— BEGIN MATERIAL PROVIDED —
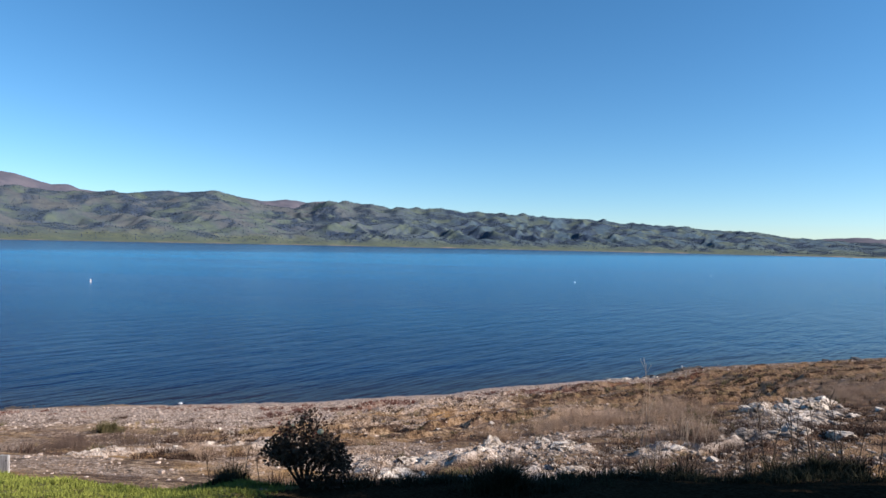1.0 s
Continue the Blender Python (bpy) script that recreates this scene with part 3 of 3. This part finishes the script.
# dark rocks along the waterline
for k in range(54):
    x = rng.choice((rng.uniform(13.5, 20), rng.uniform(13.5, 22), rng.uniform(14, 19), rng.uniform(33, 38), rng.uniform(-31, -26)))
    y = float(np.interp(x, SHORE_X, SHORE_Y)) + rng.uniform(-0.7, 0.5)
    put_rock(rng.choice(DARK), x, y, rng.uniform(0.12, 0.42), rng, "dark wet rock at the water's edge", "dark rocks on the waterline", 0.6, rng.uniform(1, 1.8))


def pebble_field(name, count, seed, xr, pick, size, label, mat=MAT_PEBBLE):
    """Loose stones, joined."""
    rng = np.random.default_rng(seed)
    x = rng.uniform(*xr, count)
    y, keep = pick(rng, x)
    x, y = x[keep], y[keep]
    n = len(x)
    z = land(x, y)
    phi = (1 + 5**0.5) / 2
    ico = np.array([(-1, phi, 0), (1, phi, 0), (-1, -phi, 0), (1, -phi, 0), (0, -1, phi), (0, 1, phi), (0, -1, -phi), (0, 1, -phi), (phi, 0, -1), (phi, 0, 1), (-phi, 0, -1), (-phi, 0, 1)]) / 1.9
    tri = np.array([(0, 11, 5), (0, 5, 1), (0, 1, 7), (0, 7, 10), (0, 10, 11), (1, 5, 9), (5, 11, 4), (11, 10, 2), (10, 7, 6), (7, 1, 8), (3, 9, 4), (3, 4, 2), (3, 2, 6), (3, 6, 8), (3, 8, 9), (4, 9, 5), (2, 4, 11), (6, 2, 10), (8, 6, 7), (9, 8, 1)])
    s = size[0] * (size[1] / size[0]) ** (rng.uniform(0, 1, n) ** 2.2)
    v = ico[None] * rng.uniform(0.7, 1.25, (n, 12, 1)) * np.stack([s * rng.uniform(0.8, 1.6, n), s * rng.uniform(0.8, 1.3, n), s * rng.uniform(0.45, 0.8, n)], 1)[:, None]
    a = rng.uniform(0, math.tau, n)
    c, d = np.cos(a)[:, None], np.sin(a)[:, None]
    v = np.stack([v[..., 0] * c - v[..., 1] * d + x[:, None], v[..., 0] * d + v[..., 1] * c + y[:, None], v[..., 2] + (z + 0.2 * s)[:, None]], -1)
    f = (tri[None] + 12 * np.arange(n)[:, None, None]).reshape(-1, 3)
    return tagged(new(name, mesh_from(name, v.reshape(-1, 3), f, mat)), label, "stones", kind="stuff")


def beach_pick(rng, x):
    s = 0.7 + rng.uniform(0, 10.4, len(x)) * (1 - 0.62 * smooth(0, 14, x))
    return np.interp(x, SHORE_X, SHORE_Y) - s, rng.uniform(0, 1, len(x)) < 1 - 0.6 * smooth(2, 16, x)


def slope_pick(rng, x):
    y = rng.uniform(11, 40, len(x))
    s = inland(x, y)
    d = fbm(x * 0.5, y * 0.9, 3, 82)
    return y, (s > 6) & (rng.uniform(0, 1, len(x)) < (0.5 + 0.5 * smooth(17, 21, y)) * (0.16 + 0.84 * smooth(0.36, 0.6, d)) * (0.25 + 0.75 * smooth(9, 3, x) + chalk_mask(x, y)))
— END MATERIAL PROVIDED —
— BEGIN MATERIAL PROVIDED —
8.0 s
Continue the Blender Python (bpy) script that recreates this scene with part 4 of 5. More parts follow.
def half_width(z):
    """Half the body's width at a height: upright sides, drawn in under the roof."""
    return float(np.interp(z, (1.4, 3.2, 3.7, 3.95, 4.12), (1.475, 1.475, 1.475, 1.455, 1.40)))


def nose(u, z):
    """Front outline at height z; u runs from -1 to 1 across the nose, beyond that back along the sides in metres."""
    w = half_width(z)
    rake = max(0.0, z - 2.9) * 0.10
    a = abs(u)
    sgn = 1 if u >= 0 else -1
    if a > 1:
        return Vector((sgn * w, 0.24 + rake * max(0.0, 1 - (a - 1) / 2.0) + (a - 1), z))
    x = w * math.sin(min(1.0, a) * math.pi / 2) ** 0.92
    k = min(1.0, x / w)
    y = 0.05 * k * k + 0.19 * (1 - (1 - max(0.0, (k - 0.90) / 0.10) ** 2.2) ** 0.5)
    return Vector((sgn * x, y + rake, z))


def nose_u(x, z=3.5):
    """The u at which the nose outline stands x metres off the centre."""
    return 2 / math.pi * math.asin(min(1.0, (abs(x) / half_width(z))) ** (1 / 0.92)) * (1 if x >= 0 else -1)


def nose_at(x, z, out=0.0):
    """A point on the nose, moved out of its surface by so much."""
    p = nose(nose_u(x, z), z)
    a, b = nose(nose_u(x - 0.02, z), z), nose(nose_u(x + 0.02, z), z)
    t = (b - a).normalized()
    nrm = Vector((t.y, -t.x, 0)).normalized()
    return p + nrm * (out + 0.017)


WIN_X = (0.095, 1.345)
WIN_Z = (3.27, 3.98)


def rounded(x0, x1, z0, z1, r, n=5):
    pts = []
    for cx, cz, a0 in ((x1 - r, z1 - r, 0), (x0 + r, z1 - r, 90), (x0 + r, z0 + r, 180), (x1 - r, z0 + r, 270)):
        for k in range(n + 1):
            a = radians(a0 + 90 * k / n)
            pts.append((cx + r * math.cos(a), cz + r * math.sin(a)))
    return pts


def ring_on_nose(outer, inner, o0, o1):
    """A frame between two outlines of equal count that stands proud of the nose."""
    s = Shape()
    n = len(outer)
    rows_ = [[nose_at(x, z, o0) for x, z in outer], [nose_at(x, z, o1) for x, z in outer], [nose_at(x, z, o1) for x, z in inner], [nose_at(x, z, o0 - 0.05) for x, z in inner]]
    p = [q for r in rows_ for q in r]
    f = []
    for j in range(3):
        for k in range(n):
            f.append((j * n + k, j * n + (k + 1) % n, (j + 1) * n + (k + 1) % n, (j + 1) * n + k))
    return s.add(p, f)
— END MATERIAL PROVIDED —
— BEGIN MATERIAL PROVIDED —
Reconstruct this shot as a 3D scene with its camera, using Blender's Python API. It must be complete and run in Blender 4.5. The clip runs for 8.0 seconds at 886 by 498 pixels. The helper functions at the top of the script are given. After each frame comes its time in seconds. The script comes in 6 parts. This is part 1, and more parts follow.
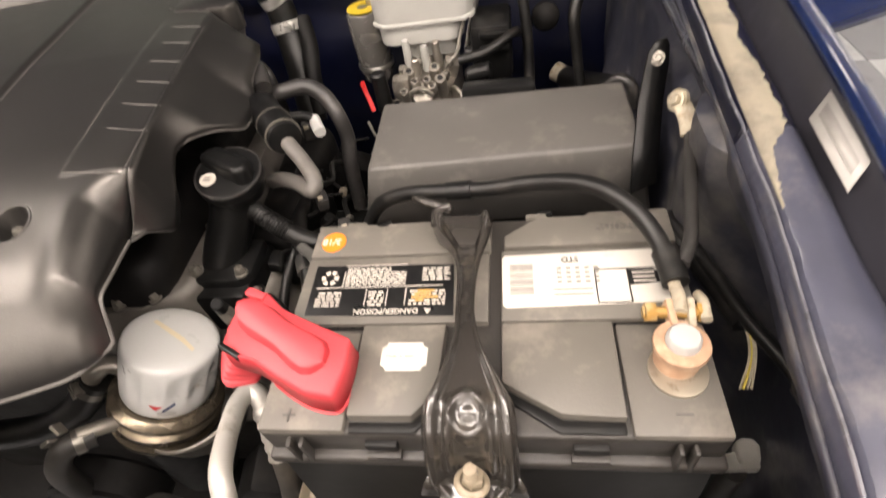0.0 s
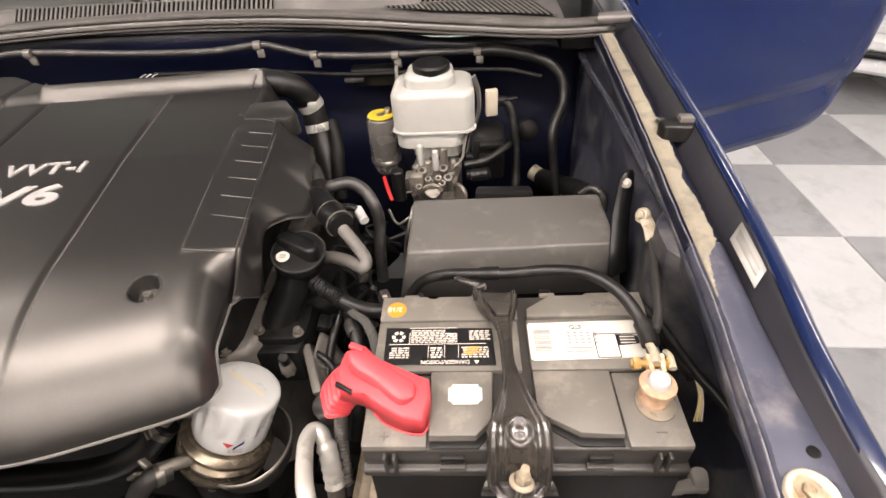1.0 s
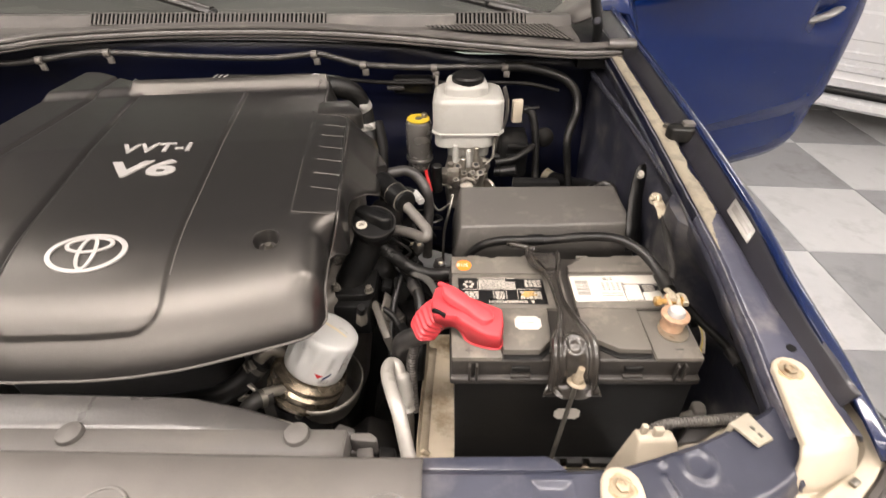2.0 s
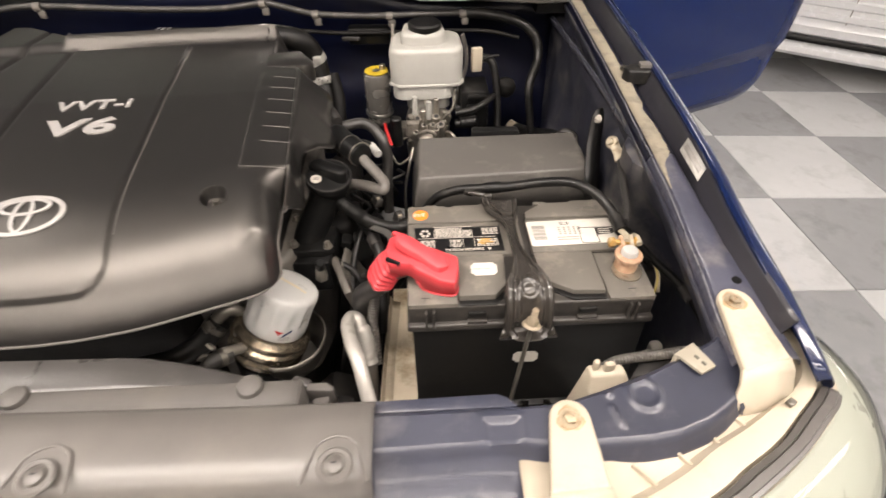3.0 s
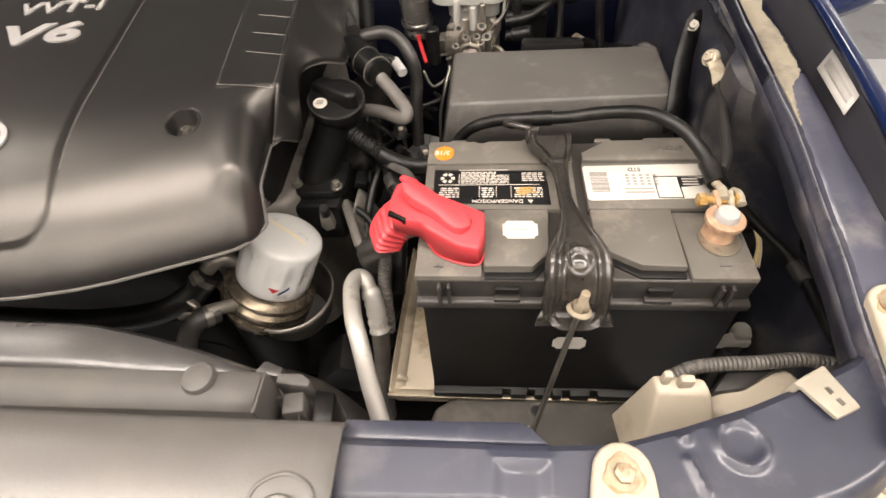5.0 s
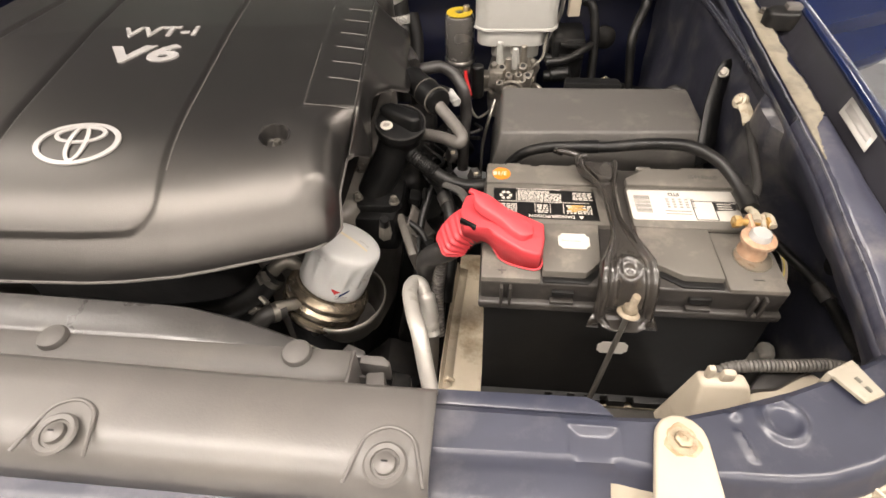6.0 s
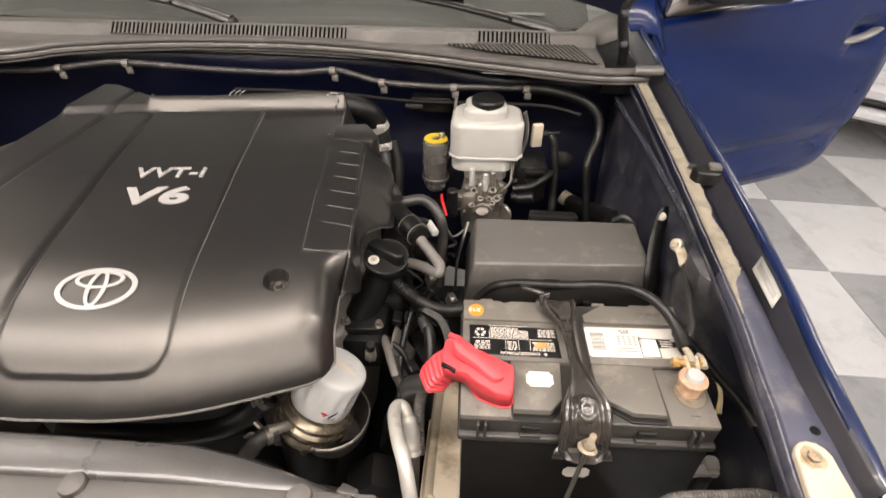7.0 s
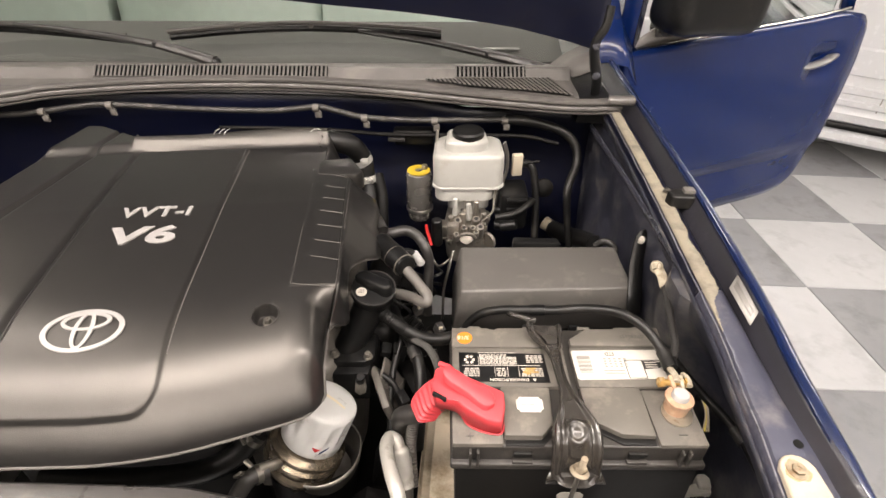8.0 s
— END MATERIAL PROVIDED —
§ **PROBLEM DETAILS**:
Check all the records above and select each line where the string "with" is found.

§ **RESPONSE**:
Continue the Blender Python (bpy) script that recreates this scene with part 3 of 3. This part finishes the script.
Continue the Blender Python (bpy) script that recreates this scene with part 4 of 5. More parts follow.
Reconstruct this shot as a 3D scene with its camera, using Blender's Python API. It must be complete and run in Blender 4.5. The clip runs for 8.0 seconds at 886 by 498 pixels. The helper functions at the top of the script are given. After each frame comes its time in seconds. The script comes in 6 parts. This is part 1, and more parts follow.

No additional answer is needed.